— BEGIN —

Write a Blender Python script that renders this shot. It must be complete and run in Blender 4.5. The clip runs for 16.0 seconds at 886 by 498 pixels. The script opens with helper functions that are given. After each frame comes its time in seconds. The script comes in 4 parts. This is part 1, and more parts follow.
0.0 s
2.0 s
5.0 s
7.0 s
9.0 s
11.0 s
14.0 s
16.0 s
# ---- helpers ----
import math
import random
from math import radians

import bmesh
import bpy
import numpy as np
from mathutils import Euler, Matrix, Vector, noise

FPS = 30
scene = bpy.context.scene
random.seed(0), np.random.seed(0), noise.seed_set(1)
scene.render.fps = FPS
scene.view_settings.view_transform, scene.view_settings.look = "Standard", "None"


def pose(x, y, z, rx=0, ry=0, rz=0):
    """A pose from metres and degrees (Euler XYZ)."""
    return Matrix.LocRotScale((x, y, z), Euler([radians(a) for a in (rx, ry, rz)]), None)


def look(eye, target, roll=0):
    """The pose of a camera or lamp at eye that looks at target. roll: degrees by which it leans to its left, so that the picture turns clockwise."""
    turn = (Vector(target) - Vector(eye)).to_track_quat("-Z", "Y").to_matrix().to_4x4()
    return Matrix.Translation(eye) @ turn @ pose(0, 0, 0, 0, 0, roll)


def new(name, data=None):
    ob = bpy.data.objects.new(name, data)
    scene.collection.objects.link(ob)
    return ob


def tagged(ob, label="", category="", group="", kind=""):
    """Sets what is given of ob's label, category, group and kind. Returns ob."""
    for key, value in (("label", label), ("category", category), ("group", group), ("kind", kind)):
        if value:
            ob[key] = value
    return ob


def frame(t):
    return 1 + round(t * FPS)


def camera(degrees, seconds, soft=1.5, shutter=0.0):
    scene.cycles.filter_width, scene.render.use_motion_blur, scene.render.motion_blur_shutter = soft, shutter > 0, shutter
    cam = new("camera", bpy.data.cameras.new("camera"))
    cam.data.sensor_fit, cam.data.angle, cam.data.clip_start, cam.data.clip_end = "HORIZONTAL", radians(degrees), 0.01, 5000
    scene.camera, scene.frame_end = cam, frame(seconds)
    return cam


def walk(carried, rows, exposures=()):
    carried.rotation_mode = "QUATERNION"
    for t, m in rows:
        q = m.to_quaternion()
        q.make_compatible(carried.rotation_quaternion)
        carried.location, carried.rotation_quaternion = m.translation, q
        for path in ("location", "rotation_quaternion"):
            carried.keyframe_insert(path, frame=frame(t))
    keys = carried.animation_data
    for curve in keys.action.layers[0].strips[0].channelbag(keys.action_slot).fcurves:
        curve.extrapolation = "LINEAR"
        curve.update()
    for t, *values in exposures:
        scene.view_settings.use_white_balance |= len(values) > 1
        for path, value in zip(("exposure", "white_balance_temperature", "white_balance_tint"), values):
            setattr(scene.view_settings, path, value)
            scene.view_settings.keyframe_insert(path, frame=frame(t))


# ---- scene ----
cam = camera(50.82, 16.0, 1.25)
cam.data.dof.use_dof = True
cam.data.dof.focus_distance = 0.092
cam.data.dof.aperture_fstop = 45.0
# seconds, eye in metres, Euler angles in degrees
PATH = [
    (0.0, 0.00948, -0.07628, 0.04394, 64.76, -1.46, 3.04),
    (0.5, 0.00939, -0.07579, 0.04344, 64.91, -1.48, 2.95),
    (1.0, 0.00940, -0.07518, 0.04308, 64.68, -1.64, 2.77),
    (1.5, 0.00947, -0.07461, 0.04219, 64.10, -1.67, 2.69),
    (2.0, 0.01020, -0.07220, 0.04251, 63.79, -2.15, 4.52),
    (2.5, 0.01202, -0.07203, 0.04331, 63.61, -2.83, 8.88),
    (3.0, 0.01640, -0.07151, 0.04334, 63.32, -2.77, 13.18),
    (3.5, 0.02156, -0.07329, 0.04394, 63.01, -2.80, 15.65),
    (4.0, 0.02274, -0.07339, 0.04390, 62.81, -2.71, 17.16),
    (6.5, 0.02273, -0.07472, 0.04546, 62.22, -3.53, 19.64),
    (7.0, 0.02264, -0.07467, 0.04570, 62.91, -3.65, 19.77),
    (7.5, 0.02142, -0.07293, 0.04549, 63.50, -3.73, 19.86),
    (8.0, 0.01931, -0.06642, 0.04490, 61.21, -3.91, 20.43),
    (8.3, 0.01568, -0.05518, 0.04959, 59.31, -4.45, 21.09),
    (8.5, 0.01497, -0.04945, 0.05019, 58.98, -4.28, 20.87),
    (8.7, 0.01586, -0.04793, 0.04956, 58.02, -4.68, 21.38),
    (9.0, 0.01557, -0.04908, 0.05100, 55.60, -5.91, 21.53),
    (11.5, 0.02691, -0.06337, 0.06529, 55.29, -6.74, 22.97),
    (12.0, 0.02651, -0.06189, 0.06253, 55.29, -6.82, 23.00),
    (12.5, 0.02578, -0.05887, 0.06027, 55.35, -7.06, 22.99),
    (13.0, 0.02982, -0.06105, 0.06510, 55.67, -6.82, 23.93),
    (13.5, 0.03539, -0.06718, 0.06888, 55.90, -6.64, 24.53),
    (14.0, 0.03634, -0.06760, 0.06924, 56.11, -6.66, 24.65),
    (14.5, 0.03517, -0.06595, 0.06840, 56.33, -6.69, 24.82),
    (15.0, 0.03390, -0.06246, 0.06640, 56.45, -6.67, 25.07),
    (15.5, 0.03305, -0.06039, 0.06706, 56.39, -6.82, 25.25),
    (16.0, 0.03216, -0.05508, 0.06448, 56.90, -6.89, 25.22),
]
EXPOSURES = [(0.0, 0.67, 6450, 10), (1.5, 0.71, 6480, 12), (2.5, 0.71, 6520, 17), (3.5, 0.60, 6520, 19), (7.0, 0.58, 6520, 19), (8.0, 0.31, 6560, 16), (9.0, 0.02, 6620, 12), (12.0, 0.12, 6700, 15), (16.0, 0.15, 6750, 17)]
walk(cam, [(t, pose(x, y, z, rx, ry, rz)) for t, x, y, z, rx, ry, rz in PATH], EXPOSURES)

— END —
— BEGIN —

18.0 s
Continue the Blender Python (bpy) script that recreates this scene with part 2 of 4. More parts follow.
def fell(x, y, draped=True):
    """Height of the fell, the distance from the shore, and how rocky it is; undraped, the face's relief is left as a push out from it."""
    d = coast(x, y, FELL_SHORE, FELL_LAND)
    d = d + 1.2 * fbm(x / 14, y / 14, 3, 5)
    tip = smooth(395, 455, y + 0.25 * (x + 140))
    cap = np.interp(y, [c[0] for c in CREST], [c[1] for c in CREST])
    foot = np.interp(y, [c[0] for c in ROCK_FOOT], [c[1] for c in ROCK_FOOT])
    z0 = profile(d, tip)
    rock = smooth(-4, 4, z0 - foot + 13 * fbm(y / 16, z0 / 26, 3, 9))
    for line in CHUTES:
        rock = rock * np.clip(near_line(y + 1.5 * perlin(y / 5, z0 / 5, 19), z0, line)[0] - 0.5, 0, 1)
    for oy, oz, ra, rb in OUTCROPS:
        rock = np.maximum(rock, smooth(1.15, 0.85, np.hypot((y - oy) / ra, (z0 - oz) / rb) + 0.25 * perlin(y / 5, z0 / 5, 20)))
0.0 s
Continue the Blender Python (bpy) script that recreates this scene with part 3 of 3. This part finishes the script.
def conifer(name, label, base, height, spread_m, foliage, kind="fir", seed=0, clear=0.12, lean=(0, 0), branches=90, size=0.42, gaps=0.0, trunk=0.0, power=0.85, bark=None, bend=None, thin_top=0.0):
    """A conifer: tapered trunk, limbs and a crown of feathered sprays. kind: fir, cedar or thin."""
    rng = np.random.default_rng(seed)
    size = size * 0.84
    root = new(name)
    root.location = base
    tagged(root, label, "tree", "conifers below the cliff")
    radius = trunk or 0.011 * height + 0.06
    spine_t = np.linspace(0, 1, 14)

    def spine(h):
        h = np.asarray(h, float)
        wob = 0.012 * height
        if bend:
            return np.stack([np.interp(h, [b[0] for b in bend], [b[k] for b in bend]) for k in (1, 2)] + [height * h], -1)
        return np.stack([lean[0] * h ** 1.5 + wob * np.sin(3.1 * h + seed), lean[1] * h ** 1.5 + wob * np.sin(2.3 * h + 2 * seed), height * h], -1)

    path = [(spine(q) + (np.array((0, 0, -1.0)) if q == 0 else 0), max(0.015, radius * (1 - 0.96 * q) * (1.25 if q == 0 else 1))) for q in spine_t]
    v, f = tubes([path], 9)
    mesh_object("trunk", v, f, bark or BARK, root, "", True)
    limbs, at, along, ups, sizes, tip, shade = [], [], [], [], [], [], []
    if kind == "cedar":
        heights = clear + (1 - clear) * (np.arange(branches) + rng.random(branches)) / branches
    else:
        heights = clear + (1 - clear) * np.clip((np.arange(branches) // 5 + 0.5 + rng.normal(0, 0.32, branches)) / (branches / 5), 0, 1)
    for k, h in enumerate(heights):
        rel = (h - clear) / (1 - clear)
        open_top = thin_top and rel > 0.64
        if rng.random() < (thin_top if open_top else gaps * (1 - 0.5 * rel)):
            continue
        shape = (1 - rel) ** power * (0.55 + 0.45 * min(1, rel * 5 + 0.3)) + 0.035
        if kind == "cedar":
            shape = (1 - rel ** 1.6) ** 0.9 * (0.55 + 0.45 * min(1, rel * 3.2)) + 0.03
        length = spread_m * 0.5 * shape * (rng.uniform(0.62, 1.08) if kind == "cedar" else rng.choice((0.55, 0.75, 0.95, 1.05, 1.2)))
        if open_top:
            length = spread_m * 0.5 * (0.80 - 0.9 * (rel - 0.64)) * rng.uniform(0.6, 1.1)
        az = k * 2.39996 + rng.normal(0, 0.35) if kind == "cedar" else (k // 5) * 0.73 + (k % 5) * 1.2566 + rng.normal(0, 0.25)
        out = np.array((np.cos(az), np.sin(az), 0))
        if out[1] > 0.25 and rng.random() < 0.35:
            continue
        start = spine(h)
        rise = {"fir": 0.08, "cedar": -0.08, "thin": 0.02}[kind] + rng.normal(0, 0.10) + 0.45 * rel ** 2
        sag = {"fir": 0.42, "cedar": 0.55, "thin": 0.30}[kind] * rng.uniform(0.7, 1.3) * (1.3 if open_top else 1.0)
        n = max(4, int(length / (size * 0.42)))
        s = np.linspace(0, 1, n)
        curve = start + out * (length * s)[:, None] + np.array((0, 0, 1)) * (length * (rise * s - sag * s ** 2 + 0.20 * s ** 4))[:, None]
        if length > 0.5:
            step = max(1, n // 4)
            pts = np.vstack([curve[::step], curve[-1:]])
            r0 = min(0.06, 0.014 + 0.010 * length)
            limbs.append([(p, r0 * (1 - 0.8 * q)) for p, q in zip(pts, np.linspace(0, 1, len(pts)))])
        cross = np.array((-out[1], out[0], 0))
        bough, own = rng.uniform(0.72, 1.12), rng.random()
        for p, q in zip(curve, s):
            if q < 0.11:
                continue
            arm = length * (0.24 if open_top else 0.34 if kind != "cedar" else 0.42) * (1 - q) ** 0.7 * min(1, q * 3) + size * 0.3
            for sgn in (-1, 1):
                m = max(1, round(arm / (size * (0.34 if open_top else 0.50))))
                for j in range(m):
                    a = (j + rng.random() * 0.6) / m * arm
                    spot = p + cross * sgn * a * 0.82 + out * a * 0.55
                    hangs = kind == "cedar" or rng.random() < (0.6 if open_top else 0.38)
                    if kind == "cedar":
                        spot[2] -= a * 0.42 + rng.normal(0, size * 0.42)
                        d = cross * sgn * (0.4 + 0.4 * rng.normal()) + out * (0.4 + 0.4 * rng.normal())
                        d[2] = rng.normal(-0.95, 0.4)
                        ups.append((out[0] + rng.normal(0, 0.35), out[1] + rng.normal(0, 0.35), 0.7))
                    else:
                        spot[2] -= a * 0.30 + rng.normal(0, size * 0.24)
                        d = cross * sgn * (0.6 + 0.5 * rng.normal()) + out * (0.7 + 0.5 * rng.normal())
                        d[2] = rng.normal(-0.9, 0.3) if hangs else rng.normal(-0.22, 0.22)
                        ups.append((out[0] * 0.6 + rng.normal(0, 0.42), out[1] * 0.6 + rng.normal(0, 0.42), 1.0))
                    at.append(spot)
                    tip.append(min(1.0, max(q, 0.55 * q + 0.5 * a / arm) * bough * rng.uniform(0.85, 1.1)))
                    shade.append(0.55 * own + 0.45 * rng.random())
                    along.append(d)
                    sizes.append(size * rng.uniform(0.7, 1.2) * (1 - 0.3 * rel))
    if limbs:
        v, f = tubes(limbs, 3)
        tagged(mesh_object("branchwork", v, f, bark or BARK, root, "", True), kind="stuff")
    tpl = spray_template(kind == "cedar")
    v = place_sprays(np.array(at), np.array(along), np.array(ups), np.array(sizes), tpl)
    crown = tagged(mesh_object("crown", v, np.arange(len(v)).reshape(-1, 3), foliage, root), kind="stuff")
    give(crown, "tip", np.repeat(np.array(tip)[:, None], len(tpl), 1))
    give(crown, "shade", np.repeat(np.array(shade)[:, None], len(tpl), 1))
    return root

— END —

Repeat the entries above verbatim, but only from the line that has "q = m.to_quaternion()" down to the line that has "for path in", inclusive.

ANSWER TO THE EXERCISE
        q = m.to_quaternion()
        q.make_compatible(carried.rotation_quaternion)
        carried.location, carried.rotation_quaternion = m.translation, q
        for path in ("location", "rotation_quaternion"):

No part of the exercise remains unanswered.